“Unto you is born this day in the city of David, a Savior, who is Christ the Lord.” (Luke 2:11)
It should go without saying that the angels from Heaven know a lot more than you or I do. And when Jesus was born in Bethlehem and they brought the announcement to the shepherds on a dark hillside nearby, they identified Jesus as “a Savior.” Check any dictionary and you’ll find the obvious: the word means “one who saves.”
I once pastored a church which used to have a blue neon sign out front which beamed out the message JESUS SAVES. They took it down in the 1950s, I think, but have never asked anyone the reason. I think I know. People are embarrassed by that message. Erect it on the front of a church building, and immediately people think you are a bunch of holy rollers or religious nuts. And since we all want to appear dignified and respectful, they took it off the building and probably sent it to the trash heap.
Read a thousand Christmas messages–cards, advertisements, songs, sermons–and you’ll find very few dealing with the salvation aspect of Jesus’ coming to earth. And yet, according to the angels, that was the whole point of His coming! He came to save us.
In fact, that’s what His very name means. “You shall call his name Jesus for He shall save His people from their sins,” the angel Gabriel had told Joseph (Matthew 1:21). The literal meaning of ‘Jesus’ is something like ‘The Lord saves.’
All of which begs the question: SAVED FROM WHAT? And to what? The New Testament is filled with answers to both questions, and I’ll let you do your own spadework on that. But in essence, it tells us we are saved from ourselves, from our sins, from the penalty for our sins, from this perverse generation, and such. We are saved to new purpose in this life, to Heaven in the life to come, and to all the plans and promises of God.
I hate to argue with Christmas cards–they can be so beautiful and inspiring–but Jesus did not come to bring peace on earth according to His own words (Matthew 10:34). He did not come to make everyone feel good about themselves or the human situation. He did not come to bless religion or to tell everyone they are loved and beautiful in God’s sight. He came to save us.

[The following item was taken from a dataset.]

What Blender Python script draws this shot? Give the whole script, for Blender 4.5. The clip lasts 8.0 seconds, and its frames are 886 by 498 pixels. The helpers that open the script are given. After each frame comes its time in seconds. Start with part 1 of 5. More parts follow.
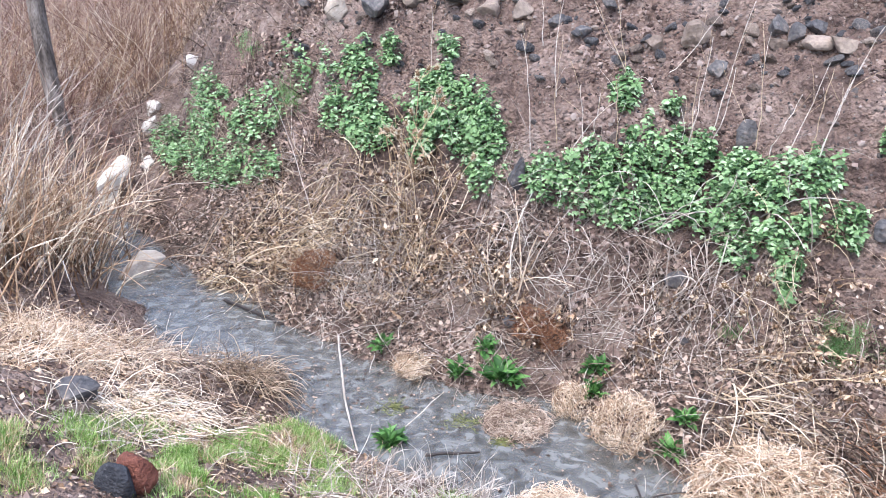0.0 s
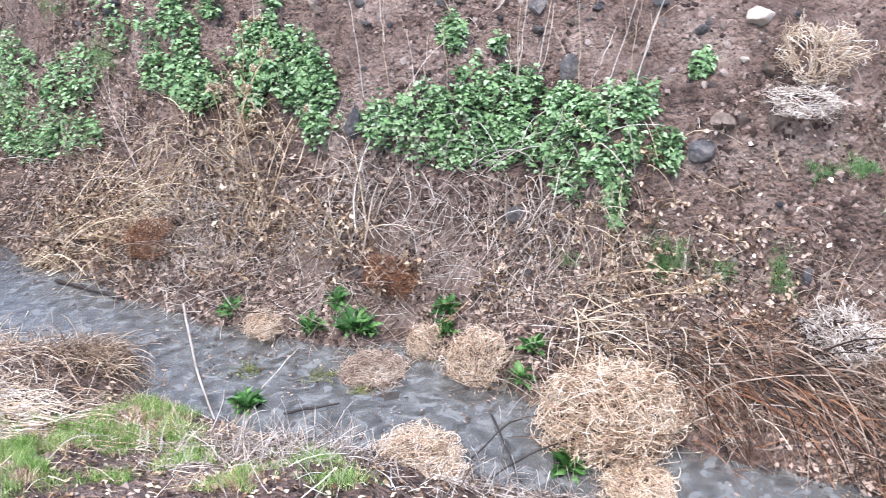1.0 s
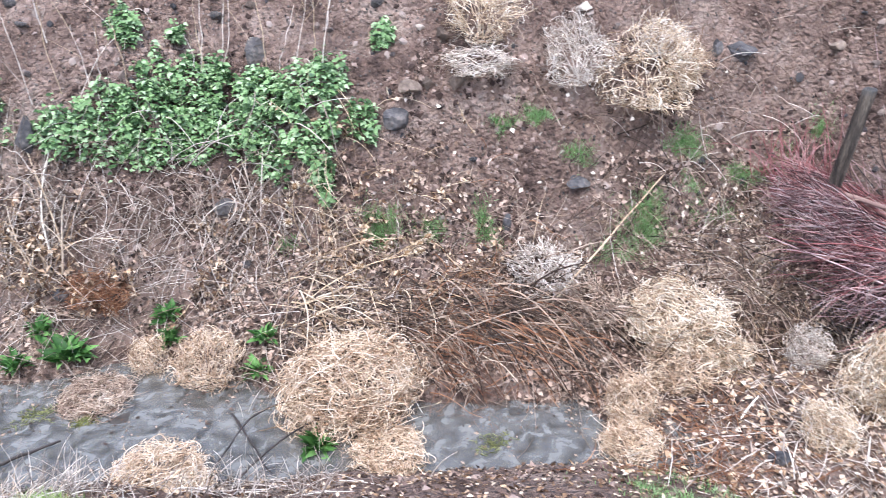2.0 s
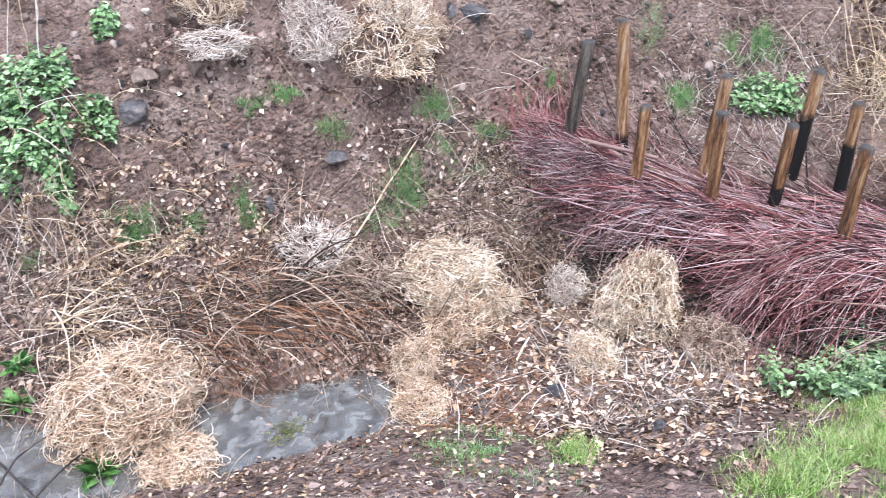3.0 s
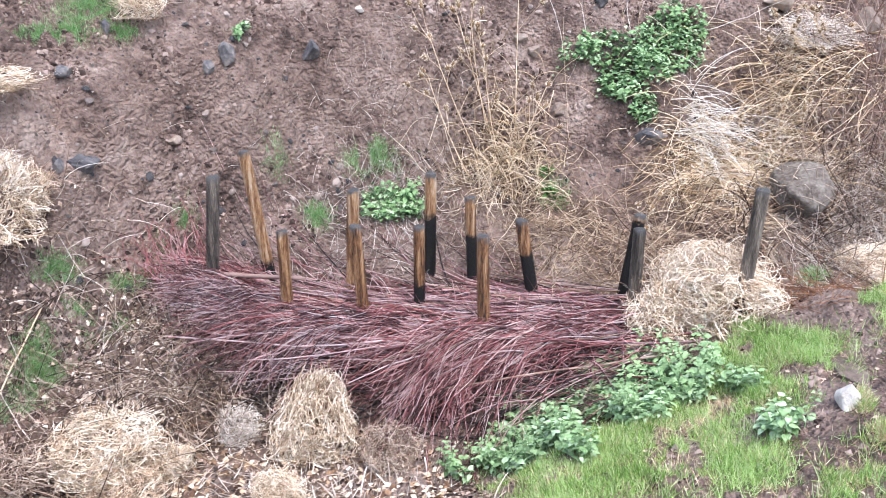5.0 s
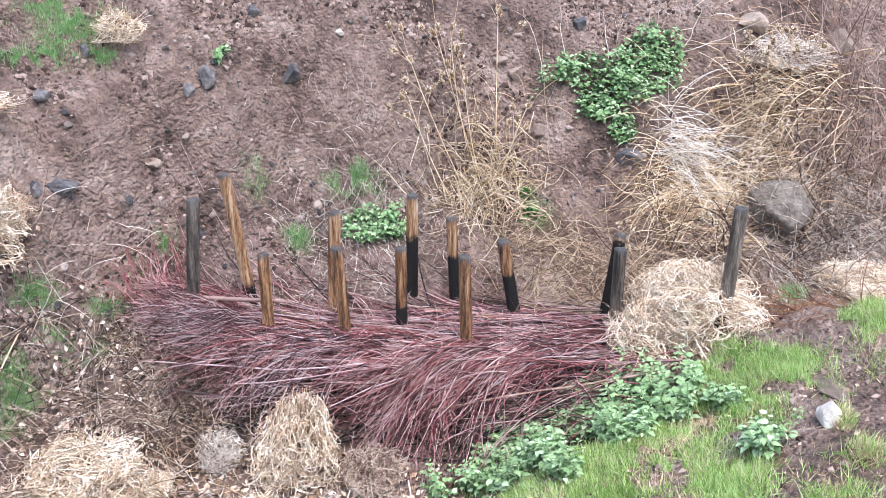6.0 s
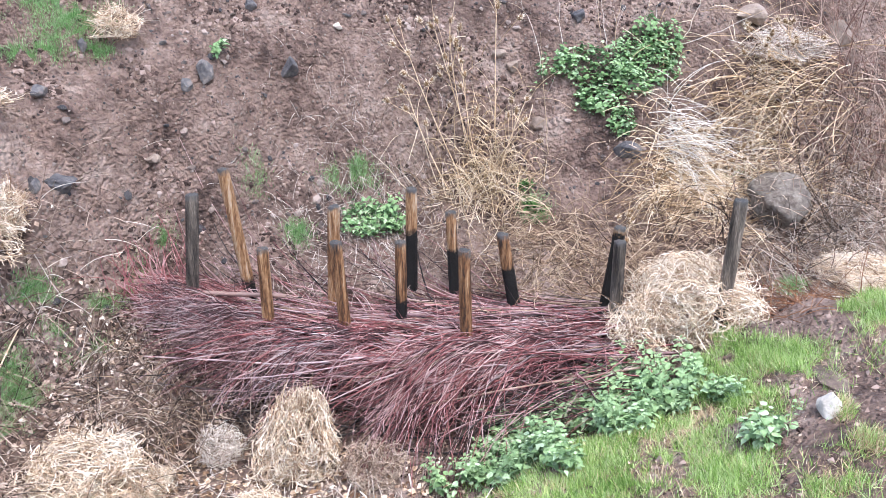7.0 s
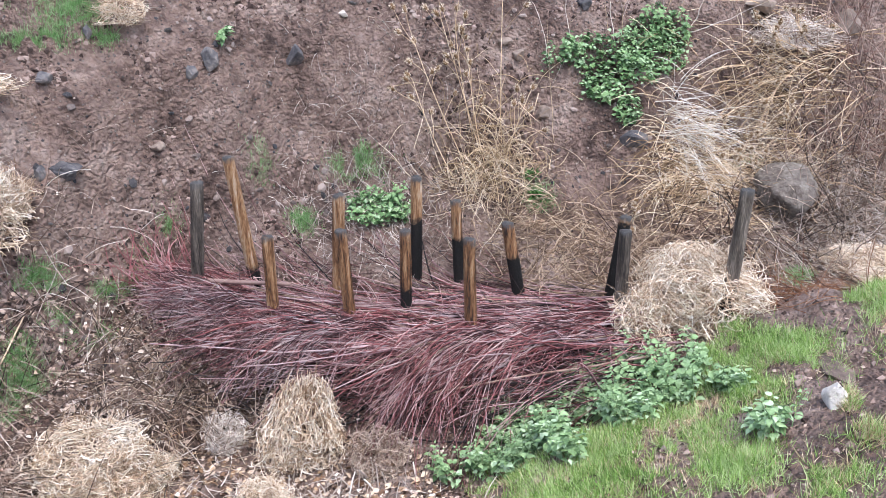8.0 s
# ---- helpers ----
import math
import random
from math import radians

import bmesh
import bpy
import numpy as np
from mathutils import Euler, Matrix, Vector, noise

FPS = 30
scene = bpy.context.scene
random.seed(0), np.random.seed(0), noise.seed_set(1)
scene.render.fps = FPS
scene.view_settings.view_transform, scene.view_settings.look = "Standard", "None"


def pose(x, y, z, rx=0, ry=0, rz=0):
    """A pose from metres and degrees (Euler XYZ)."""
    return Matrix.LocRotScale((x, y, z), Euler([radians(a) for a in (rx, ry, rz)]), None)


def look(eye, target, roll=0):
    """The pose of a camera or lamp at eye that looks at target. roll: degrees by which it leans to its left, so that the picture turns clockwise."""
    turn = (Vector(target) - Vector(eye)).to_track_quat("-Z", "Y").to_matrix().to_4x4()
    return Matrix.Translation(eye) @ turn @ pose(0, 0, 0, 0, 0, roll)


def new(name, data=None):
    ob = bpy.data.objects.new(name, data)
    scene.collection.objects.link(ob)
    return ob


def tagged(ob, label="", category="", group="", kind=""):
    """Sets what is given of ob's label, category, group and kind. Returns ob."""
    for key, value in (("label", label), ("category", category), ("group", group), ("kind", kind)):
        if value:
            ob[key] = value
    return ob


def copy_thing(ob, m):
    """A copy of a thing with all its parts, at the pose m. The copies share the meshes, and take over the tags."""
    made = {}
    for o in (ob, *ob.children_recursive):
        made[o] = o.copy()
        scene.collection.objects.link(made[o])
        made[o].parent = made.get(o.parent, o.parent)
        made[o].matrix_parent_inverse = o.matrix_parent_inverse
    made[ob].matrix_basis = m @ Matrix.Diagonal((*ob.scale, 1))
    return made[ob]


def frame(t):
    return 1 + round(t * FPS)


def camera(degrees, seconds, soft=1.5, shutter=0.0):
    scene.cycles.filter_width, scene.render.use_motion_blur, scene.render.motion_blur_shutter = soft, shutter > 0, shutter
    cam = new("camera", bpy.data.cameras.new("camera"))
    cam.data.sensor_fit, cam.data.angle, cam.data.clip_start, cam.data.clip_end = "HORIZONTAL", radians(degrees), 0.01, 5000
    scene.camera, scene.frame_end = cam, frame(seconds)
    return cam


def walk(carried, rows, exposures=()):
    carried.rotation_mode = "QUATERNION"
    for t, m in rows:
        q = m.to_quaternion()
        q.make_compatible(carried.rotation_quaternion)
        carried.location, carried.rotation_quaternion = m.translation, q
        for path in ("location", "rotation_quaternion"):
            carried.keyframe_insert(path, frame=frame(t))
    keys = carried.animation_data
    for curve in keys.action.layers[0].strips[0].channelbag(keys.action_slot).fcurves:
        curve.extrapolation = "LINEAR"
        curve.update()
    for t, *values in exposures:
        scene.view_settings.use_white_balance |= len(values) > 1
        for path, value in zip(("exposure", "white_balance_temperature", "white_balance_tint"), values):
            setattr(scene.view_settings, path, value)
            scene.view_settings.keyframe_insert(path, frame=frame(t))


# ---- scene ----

That’s what His death on the cross was all about. It was the culmination of the very purpose for His appearance in the first place. A gospel song about His death puts it like this: ‘Don’t feel sorry for my Jesus; He did exactly what He came to do.’
This means that the Christmas gift of God to mankind is salvation through Jesus Christ. Have you received your gift yet? Put your faith and trust in Christ. Stop now and do so, to the best of your ability. Just tell him this, and He will take it from there.
Two days ago a pastor in another state who used to live in New Orleans called to check on the local situation. We had never met, but in our conversation, one thing led to another and he ended up telling me his story. I was struck by his tale of loving church as a teenager and becoming totally involved in its ministries. “I was 16 years old and teaching a class of grown men,” he laughed. Then one day, the pastor asked him to take a larger responsibility. “I can’t,” he said.
The pastor said, “Sure you can. Why can’t you?”
The youth said, “Pastor, I’m not a member of the church. I’ve never seen saved and never been baptized.” The preacher was stunned.
Everyone had made the assumption that because the young man loved being in church so much and was so eager to do anything asked, he surely must be a believer.
“That day,” my new friend said, “the pastor went over the way of salvation with me and as we bowed our heads, he led me to ask Jesus Christ to come into my life, to forgive my sin, and to make me a child of God.”
My friend, it’s one thing for others to make false assumptions about you and your faith. But do not be guilty of making the same mistake yourself. Make certain you have repented and put your faith and trust in the Lord Jesus Christ. Today. Now.